*WHAT IS ASKED*
Below is a listing. Gather each line of it that contains "soft".
━━━━━ SUPPLIED MATERIAL
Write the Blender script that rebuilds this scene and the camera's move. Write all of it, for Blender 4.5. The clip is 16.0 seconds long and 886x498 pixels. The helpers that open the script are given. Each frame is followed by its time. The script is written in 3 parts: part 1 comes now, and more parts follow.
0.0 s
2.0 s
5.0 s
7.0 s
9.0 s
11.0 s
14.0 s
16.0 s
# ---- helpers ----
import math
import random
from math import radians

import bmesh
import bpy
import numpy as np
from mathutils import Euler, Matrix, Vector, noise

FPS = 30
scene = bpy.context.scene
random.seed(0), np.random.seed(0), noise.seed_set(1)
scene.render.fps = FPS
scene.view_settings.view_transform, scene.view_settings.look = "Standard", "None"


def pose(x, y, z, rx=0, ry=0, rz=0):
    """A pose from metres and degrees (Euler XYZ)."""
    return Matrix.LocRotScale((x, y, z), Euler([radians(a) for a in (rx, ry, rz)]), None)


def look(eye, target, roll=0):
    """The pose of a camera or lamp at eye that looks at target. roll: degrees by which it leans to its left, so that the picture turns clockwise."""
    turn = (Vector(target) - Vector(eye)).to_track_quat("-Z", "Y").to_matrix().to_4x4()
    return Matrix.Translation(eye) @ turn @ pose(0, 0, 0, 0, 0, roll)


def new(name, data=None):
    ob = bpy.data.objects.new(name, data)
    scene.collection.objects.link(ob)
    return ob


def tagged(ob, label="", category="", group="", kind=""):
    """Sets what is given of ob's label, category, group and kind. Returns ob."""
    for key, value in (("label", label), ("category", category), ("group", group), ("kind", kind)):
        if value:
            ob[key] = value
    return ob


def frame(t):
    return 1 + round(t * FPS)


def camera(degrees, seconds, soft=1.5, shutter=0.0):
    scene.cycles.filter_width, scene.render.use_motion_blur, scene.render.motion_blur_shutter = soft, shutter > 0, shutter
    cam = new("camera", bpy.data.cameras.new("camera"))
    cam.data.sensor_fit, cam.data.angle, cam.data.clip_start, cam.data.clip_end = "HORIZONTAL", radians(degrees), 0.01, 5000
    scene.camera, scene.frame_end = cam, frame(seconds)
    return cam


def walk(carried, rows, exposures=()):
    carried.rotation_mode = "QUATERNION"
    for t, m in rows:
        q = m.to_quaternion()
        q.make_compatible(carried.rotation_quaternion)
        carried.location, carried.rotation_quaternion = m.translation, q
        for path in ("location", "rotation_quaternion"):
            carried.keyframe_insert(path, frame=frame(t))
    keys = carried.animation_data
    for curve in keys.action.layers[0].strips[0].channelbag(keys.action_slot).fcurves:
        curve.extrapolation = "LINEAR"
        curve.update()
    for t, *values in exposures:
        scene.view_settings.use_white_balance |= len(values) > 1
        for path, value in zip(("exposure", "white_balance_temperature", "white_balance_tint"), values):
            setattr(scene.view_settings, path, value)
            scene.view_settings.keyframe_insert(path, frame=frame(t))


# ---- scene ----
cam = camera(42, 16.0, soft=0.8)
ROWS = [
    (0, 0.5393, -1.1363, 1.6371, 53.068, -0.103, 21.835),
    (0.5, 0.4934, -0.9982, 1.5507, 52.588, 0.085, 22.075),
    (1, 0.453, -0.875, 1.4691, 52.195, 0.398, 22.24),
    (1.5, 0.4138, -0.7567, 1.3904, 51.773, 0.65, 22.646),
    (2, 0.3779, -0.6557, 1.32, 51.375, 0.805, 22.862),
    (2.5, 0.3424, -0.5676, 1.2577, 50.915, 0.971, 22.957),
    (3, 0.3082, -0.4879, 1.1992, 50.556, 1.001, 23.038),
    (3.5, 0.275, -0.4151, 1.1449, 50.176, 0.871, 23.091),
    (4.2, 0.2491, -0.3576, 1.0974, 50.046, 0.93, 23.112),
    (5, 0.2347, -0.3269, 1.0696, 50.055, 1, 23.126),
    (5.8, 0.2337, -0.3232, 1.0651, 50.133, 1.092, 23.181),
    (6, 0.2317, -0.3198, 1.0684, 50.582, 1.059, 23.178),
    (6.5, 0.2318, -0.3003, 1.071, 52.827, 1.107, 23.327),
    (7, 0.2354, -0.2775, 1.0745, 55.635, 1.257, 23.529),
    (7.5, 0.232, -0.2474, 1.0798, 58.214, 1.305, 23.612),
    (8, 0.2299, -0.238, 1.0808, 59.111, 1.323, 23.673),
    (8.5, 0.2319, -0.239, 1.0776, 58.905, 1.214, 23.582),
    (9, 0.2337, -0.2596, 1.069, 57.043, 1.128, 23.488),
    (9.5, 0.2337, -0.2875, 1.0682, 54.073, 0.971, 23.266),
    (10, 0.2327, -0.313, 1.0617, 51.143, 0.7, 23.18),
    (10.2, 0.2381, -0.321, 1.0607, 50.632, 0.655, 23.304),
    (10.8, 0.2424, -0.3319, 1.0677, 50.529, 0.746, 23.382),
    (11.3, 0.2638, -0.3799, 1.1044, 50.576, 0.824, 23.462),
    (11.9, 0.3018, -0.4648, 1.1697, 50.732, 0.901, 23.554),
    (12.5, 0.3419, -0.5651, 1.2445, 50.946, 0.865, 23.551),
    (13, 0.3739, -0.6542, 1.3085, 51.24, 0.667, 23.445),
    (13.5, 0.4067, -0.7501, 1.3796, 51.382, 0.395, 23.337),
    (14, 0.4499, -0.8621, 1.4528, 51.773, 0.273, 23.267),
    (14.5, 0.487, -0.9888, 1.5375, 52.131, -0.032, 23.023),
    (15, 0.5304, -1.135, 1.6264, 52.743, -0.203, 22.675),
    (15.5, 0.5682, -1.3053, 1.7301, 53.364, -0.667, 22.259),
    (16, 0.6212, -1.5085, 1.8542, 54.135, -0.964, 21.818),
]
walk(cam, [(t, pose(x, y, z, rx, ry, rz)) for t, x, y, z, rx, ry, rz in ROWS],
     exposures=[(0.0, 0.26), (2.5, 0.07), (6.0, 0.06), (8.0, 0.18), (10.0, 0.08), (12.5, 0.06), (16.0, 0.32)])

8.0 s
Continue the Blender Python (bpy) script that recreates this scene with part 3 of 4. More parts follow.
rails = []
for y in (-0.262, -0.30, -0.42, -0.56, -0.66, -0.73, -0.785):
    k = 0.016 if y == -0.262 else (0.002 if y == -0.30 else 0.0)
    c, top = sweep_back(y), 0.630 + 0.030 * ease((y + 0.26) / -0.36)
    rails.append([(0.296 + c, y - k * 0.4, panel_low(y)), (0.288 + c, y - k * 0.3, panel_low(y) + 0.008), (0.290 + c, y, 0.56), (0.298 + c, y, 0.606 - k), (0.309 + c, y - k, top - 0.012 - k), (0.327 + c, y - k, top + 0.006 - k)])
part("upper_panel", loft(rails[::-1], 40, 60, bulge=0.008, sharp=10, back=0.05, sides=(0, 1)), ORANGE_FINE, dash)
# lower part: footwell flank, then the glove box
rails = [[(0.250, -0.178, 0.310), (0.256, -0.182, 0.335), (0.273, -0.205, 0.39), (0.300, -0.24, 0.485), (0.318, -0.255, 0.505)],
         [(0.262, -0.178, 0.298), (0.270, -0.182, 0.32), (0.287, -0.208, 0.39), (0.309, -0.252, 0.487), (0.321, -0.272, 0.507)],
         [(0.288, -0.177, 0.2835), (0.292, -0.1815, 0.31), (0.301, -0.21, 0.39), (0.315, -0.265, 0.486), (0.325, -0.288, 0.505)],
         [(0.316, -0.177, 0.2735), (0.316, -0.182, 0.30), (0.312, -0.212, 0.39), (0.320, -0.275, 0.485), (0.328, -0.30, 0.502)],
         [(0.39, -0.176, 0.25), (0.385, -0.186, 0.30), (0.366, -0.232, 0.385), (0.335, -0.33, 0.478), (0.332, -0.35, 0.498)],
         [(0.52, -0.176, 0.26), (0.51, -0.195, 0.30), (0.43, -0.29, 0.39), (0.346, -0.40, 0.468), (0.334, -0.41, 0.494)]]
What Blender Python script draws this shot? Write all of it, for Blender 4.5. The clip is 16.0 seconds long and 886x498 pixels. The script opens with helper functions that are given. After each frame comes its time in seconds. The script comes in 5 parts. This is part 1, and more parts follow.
━━━━━━━━━━
*THE RESULT*
def camera(degrees, seconds, soft=1.5, shutter=0.0):
    scene.cycles.filter_width, scene.render.use_motion_blur, scene.render.motion_blur_shutter = soft, shutter > 0, shutter
cam = camera(42, 16.0, soft=0.8)